▶ **WORK REQUIRED**
Return all lines that include the string "pose".
--- START ---
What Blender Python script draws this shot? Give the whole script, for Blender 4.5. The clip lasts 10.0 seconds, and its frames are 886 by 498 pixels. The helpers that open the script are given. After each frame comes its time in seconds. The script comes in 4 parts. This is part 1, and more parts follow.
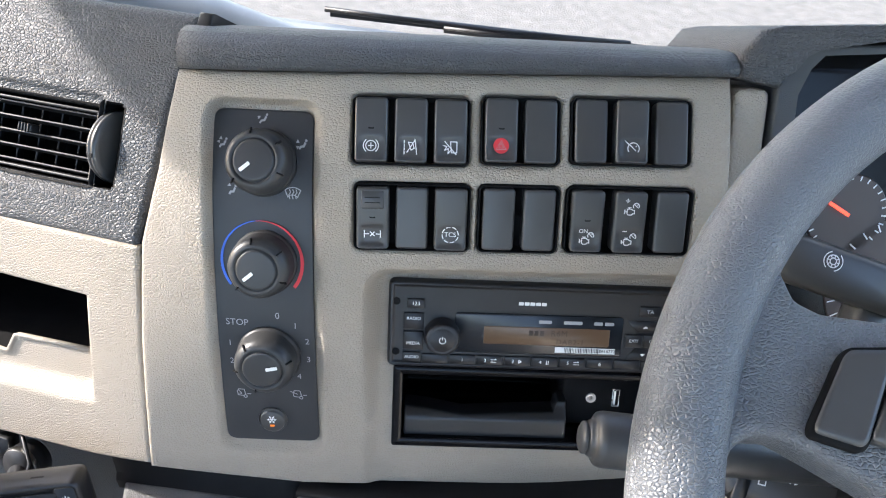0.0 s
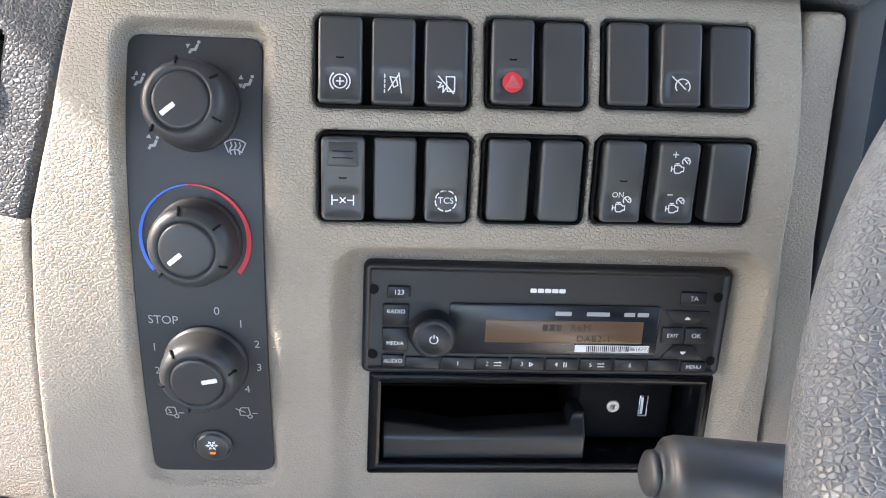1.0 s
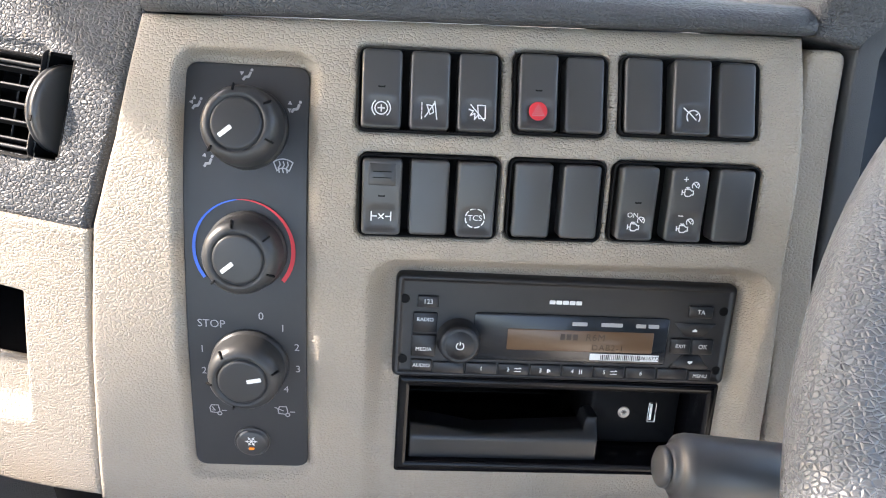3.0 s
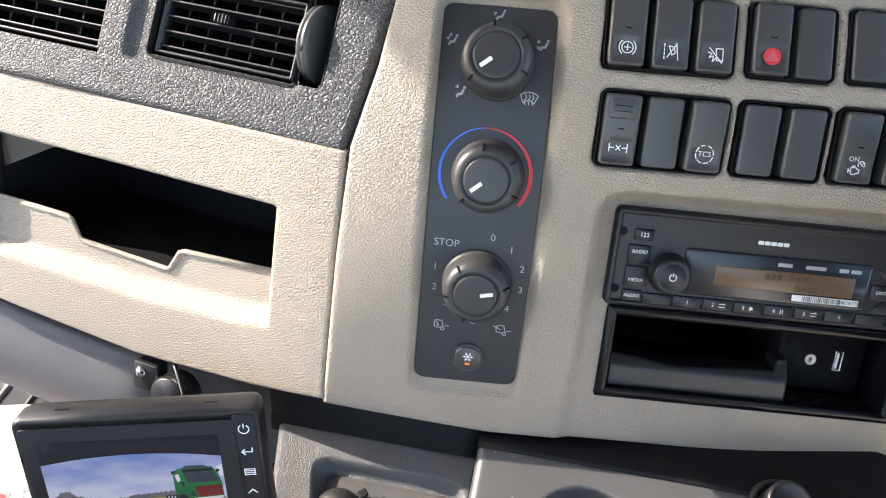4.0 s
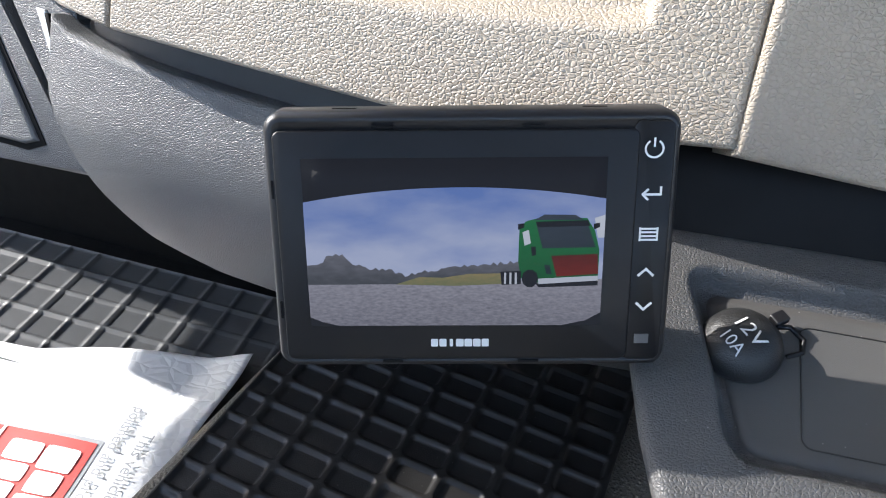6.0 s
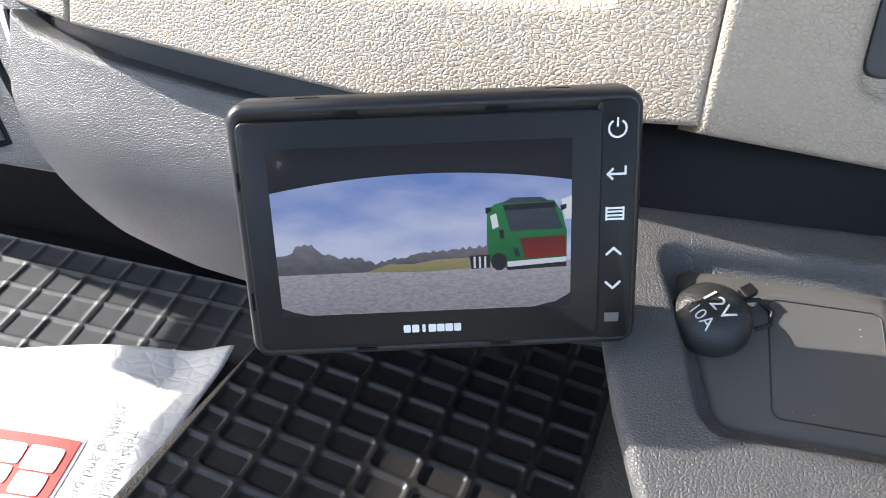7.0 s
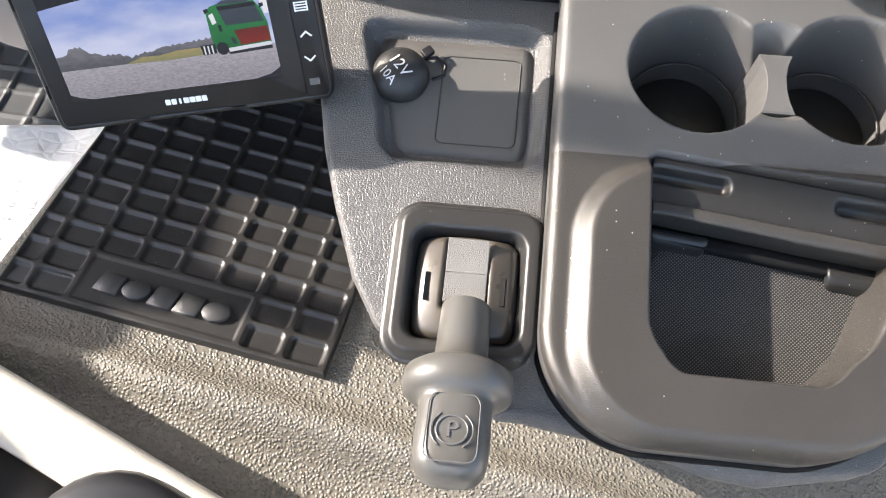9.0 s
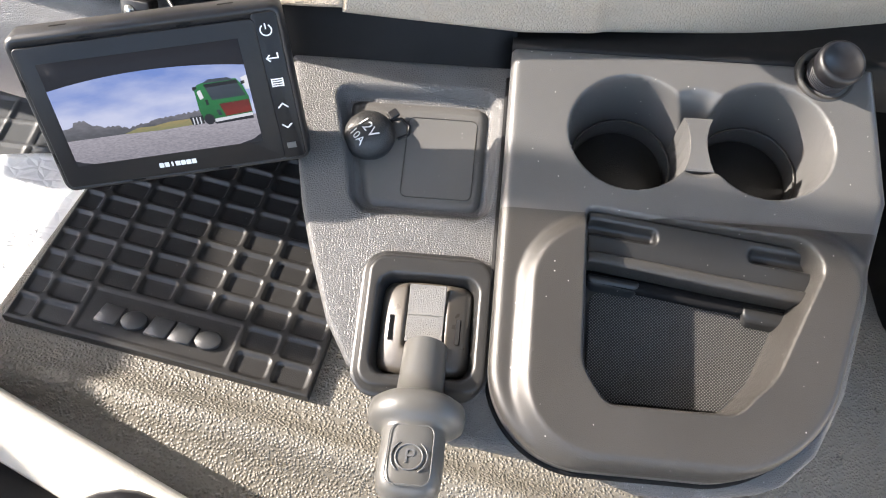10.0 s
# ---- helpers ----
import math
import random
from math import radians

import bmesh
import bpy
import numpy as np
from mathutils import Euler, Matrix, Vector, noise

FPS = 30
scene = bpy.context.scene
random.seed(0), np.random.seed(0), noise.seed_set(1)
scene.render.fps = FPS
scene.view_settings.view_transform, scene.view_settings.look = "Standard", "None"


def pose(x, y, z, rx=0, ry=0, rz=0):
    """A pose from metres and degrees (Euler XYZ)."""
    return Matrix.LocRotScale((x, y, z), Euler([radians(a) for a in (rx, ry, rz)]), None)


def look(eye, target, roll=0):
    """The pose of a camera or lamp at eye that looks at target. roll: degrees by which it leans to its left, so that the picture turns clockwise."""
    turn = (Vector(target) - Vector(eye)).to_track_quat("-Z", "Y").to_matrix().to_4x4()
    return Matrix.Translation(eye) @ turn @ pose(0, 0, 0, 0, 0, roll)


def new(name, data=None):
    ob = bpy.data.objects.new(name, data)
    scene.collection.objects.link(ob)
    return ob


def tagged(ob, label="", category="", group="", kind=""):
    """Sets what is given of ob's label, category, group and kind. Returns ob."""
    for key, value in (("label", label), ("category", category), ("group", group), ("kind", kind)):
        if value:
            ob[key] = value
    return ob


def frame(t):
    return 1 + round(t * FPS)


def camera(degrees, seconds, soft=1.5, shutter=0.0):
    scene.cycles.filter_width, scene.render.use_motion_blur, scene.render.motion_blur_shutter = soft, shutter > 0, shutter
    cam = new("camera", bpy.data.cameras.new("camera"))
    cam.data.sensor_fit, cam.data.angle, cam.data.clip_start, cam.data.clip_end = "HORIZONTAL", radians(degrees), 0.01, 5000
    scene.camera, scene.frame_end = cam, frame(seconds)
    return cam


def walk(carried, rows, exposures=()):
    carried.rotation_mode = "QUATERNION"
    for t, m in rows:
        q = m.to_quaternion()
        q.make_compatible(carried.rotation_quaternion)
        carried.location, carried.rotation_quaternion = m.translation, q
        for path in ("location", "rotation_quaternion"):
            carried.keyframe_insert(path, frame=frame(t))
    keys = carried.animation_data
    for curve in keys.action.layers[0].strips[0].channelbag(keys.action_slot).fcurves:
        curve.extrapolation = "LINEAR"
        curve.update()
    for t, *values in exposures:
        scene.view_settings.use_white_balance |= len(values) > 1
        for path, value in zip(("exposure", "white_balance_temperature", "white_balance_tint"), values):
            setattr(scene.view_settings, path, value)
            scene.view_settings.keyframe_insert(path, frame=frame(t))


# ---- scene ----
cam = camera(59.2, 10.0, soft=1.05)
PATH = [
    (0, (0.097, 0.309, 0.807), (-0.324, 1.76, -0.503), 5.1),
    (0.5, (0.063, 0.345, 0.754), (-0.274, 1.815, -0.559), 6.9),
    (1, (0.058, 0.378, 0.724), (-0.241, 1.858, -0.588), 7.6),
    (1.5, (0.058, 0.377, 0.724), (-0.221, 1.87, -0.577), 8.0),
    (2, (0.058, 0.372, 0.729), (-0.204, 1.877, -0.562), 8.5),
    (2.2, (0.057, 0.371, 0.73), (-0.207, 1.878, -0.559), 8.5),
    (3.3, (0.041, 0.335, 0.748), (-0.311, 1.828, -0.536), 8.1),
    (3.5, (0.03, 0.322, 0.749), (-0.352, 1.809, -0.532), 8.0),
    (4, (-0.015, 0.267, 0.723), (-0.479, 1.728, -0.561), 7.7),
    (4.5, (-0.074, 0.207, 0.66), (-0.627, 1.667, -0.589), 7.4),
    (5, (-0.132, 0.202, 0.573), (-0.734, 1.66, -0.657), 7.4),
    (5.5, (-0.16, 0.231, 0.509), (-0.777, 1.705, -0.694), 7.4),
    (6, (-0.167, 0.249, 0.461), (-0.764, 1.749, -0.721), 7.6),
    (7.5, (-0.153, 0.251, 0.467), (-0.633, 1.699, -0.826), 6.1),
    (8, (-0.111, 0.223, 0.521), (-0.467, 1.529, -0.952), 6.8),
    (8.5, (-0.076, 0.209, 0.552), (-0.325, 1.4, -1.035), 8.4),
    (9, (-0.052, 0.202, 0.562), (-0.231, 1.334, -1.077), 9.5),
    (9.5, (-0.048, 0.199, 0.571), (-0.201, 1.317, -1.081), 9.8),
    (10, (-0.036, 0.196, 0.62), (-0.207, 1.336, -1.014), 9.3),
]
EXPOSURE = [(0.0, 2.5, 6400, 14), (0.5, 2.6, 6500, 15), (1.0, 2.75, 6650, 16), (2.2, 2.85, 6900, 17), (3.5, 2.75, 6900, 17), (4.0, 2.55, 6800, 16), (4.5, 2.12, 6700, 14), (6.2, 2.18, 6200, 12), (7.5, 2.8, 6700, 13), (8.5, 2.95, 6900, 14), (10.0, 3.0, 6900, 14)]
walk(cam, [(t, look(eye, target, roll)) for t, eye, target, roll in PATH], EXPOSURE)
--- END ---
▶ **ANSWER BELOW**
def pose(x, y, z, rx=0, ry=0, rz=0):
    """A pose from metres and degrees (Euler XYZ)."""
    """The pose of a camera or lamp at eye that looks at target. roll: degrees by which it leans to its left, so that the picture turns clockwise."""
    return Matrix.Translation(eye) @ turn @ pose(0, 0, 0, 0, 0, roll)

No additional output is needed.